Anyone with access to the portage dir can change eclasses without any acknowledgement to the user which runs emerge. Emerge won't inform the user of these changes in opposition to changes in ebuilds because of the fact that eclasses have no fingerprints. Only on resync the eclasses are silently overwritten, but even no automatic rebuild is done after these changes. So infiltration of a Gentoo-System can be done more easily via eclasses than ebuilds.
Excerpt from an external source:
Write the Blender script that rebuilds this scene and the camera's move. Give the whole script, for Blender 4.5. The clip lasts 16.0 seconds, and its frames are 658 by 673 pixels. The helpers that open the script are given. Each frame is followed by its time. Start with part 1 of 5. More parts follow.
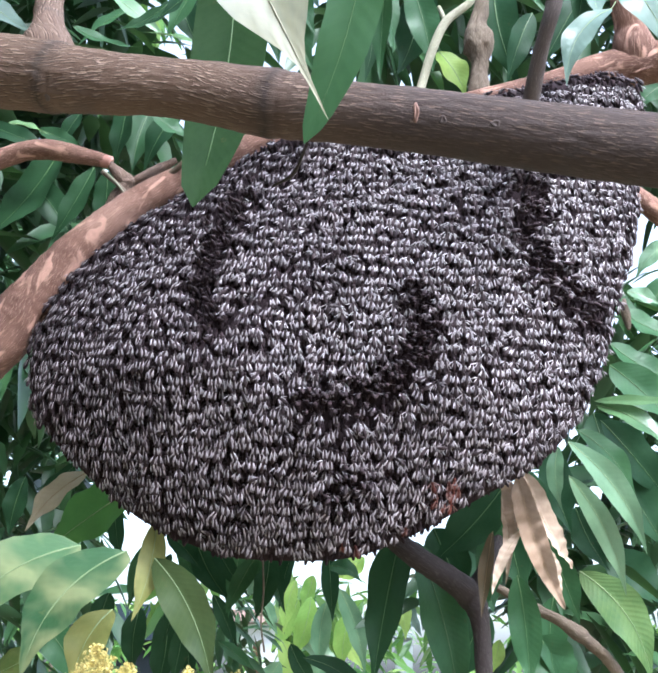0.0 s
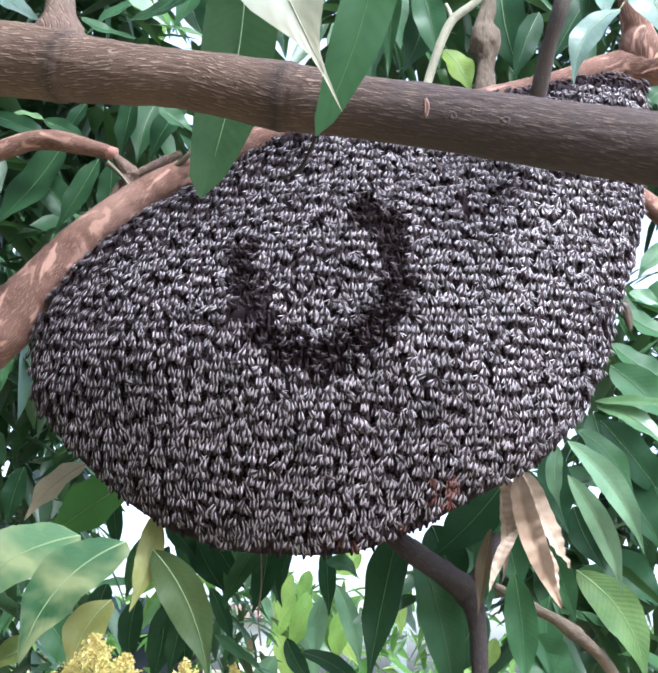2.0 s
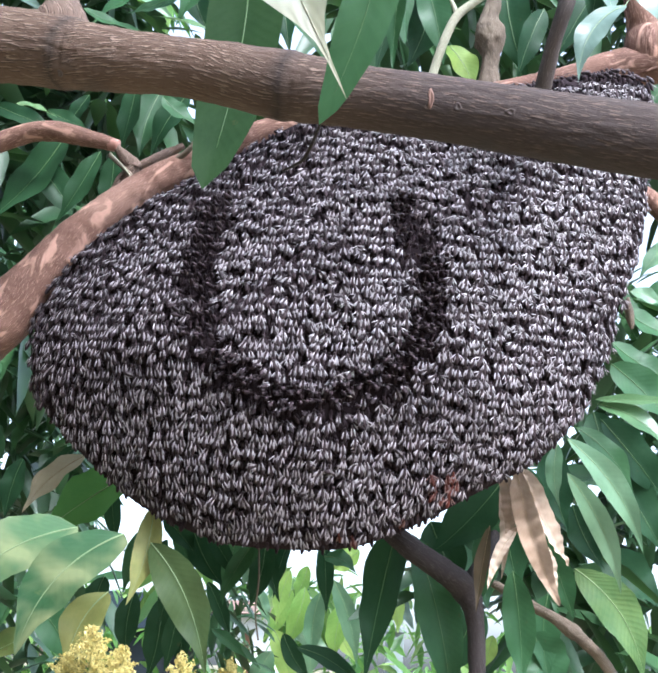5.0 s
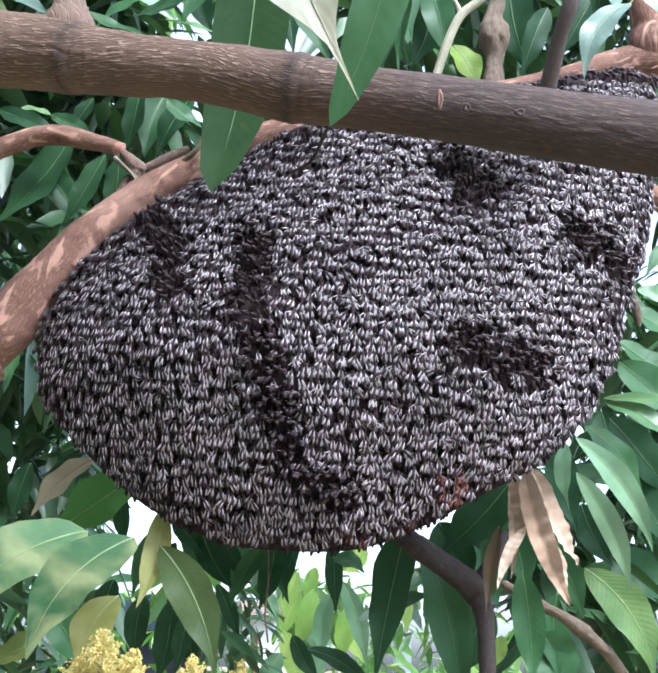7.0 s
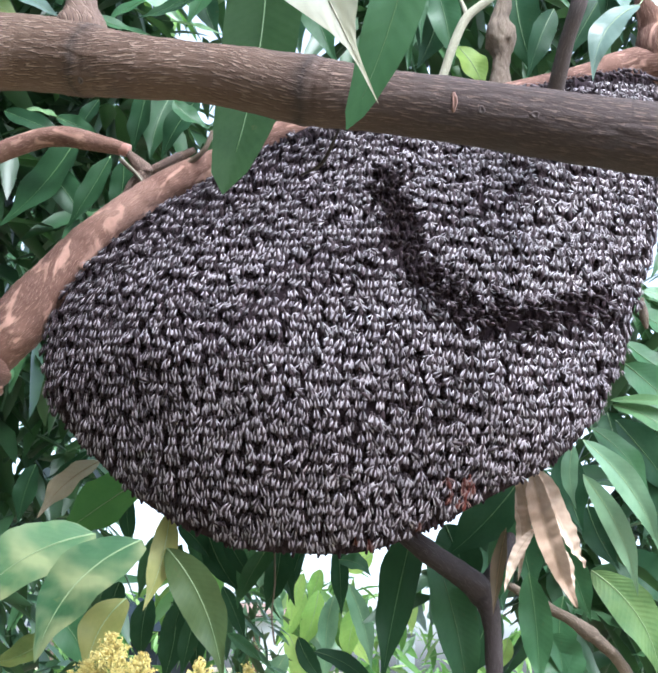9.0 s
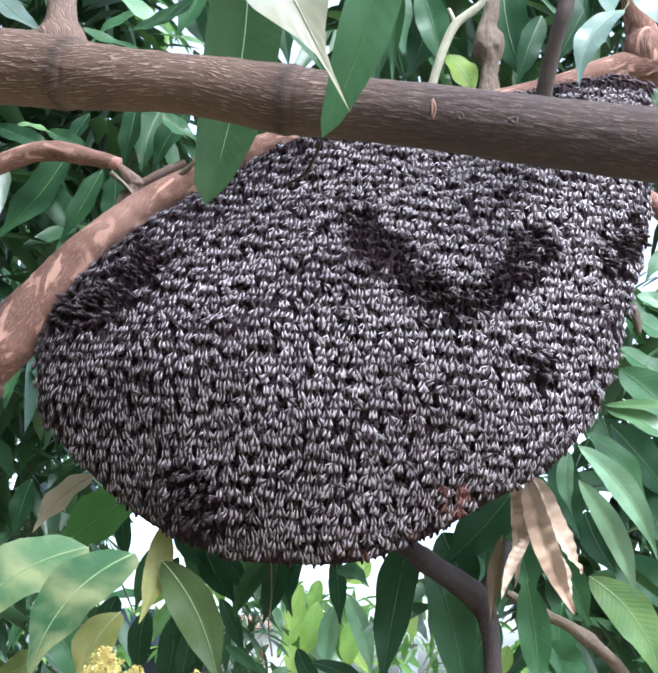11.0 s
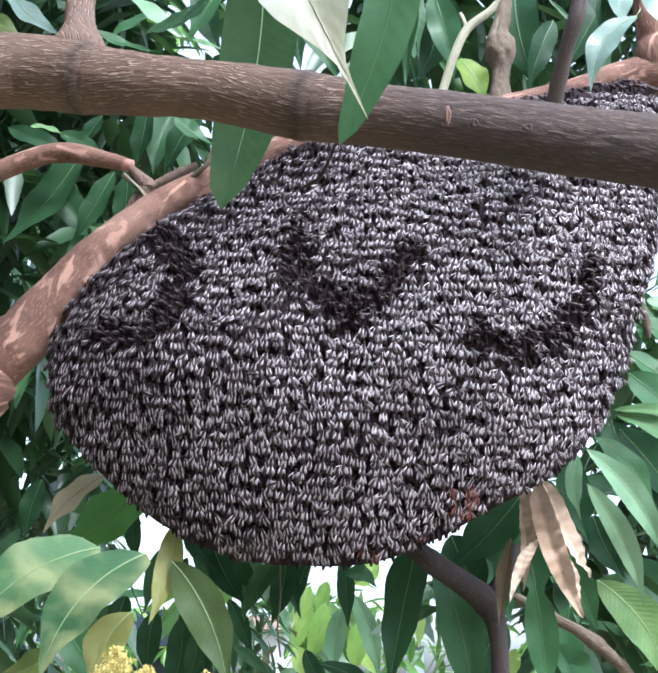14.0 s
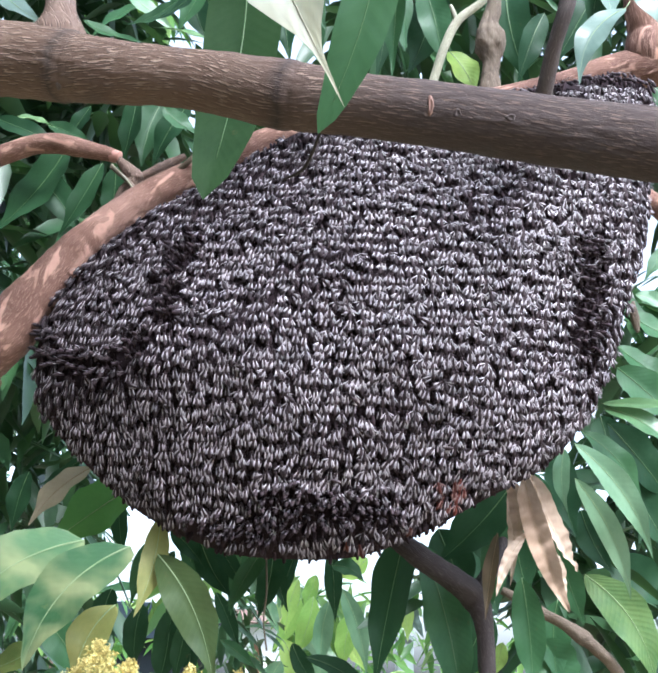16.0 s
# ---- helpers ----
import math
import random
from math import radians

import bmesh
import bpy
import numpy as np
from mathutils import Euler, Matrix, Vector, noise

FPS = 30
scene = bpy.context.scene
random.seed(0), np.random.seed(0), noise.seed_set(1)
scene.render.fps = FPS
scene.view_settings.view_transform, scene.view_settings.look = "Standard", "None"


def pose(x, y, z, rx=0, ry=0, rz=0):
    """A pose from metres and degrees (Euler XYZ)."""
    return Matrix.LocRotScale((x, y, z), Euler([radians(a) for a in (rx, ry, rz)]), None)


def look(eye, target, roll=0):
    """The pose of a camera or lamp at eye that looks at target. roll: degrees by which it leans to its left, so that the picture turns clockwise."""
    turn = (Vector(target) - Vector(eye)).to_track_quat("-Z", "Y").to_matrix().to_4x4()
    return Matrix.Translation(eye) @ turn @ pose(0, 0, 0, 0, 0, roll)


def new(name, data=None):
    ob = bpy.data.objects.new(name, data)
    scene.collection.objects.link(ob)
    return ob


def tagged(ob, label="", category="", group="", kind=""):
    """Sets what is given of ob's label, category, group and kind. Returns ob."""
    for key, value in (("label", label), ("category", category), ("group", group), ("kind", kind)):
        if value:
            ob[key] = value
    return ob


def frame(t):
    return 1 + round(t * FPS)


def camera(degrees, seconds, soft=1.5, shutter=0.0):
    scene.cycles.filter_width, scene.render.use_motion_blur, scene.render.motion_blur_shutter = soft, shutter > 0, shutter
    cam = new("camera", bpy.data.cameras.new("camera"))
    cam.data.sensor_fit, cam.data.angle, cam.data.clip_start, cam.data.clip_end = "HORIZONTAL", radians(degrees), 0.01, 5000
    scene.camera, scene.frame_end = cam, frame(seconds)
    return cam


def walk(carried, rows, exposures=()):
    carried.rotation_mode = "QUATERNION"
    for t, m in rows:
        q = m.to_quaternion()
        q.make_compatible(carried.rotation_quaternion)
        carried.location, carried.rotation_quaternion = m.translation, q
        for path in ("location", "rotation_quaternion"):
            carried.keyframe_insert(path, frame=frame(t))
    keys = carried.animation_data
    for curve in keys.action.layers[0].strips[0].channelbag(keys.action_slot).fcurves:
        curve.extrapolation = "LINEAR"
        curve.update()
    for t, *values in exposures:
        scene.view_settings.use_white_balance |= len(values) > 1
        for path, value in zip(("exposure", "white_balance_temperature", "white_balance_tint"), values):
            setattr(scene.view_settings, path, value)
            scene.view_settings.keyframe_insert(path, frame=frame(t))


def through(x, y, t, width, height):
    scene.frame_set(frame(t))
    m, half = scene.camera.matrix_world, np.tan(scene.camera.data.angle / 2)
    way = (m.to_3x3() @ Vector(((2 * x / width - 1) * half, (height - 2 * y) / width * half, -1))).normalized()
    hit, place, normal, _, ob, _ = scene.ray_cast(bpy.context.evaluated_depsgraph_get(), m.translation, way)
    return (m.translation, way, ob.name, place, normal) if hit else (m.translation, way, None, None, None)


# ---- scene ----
cam = camera(34.0, 16.0, 2.2)
PATH = [
    (0, (0.0624, 0.1298, 1.6849), (-0.0136, 2.0375, 2.2805), 1.15),
    (0.5, (0.0644, 0.1279, 1.6851), (-0.0115, 2.0348, 2.2834), 1.34),
    (1, (0.0580, 0.1281, 1.6833), (-0.0219, 2.0365, 2.2765), 1.86),
    (1.5, (0.0584, 0.1271, 1.6825), (-0.0191, 2.0353, 2.2767), 2.01),
    (2, (0.0584, 0.1285, 1.6823), (-0.0151, 2.0380, 2.2725), 2.15),
    (2.5, (0.0591, 0.1301, 1.6840), (-0.0067, 2.0397, 2.2749), 2.33),
    (3, (0.0573, 0.1327, 1.6836), (-0.0109, 2.0445, 2.2669), 2.55),
    (3.5, (0.0586, 0.1324, 1.6826), (-0.0044, 2.0456, 2.2622), 2.58),
    (4, (0.0579, 0.1343, 1.6818), (-0.0143, 2.0467, 2.2626), 2.73),
    (4.2, (0.0588, 0.1324, 1.6801), (-0.0149, 2.0435, 2.2652), 2.84),
    (6.3, (0.0542, 0.1351, 1.6818), (-0.0255, 2.0467, 2.2645), 2.52),
    (6.5, (0.0537, 0.1350, 1.6816), (-0.0293, 2.0476, 2.2608), 2.21),
    (7, (0.0542, 0.1337, 1.6816), (-0.0275, 2.0443, 2.2672), 2.34),
    (7.5, (0.0509, 0.1380, 1.6825), (-0.0436, 2.0495, 2.2632), 2.01),
    (8, (0.0520, 0.1369, 1.6825), (-0.0283, 2.0505, 2.2582), 2.11),
    (8.5, (0.0477, 0.1346, 1.6835), (-0.0371, 2.0462, 2.2653), 2.39),
    (10.8, (0.0550, 0.1381, 1.6820), (-0.0302, 2.0452, 2.2785), 1.60),
    (11, (0.0566, 0.1368, 1.6831), (-0.0281, 2.0411, 2.2883), 1.44),
    (11.5, (0.0530, 0.1327, 1.6823), (-0.0414, 2.0323, 2.3009), 1.77),
    (12, (0.0542, 0.1322, 1.6843), (-0.0320, 2.0339, 2.2977), 1.85),
    (12.5, (0.0561, 0.1305, 1.6839), (-0.0315, 2.0329, 2.2950), 1.75),
    (13, (0.0554, 0.1310, 1.6839), (-0.0333, 2.0342, 2.2923), 1.96),
    (13.5, (0.0556, 0.1313, 1.6829), (-0.0347, 2.0353, 2.2883), 1.63),
    (14, (0.0532, 0.1308, 1.6823), (-0.0454, 2.0336, 2.2902), 1.94),
    (14.5, (0.0540, 0.1300, 1.6831), (-0.0358, 2.0327, 2.2929), 2.36),
    (15, (0.0537, 0.1301, 1.6821), (-0.0337, 2.0331, 2.2910), 2.32),
    (15.5, (0.0580, 0.1353, 1.6820), (-0.0220, 2.0429, 2.2776), 2.03),
    (16, (0.0594, 0.1364, 1.6830), (-0.0255, 2.0432, 2.2804), 2.06),
]
walk(cam, [(t, look(eye, target, roll)) for t, eye, target, roll in PATH], [(0, 2.45, 5500, 8), (16, 2.45, 5500, 8)])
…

Reproducible: Always Steps to Reproduce: 1.take your favorite editor and change an eclass in your portage directory 2.run emerge Actual Results: no security hint is produced Expected Results: at least a security hint should be shown or emerge should skip the packages which uses this eclass
(In reply to Nicolas Pöhlmann from comment #0) > Anyone with access to the portage dir can change eclasses By default, only if you add those users to the "portage" group. *** This bug has been marked as a duplicate of bug 64258 ***
(In reply to Nicolas Pöhlmann from comment #0) > Anyone with access to the portage dir can change eclasses without any > acknowledgement to the user which runs emerge. Emerge won't inform the user > of these changes in opposition to changes in ebuilds That is similarly untrue: if you change $EBUILD and then run `ebuild $EBUILD manifest', you're in the same boat. Manifest signing would help there but we still cannot rely on that now.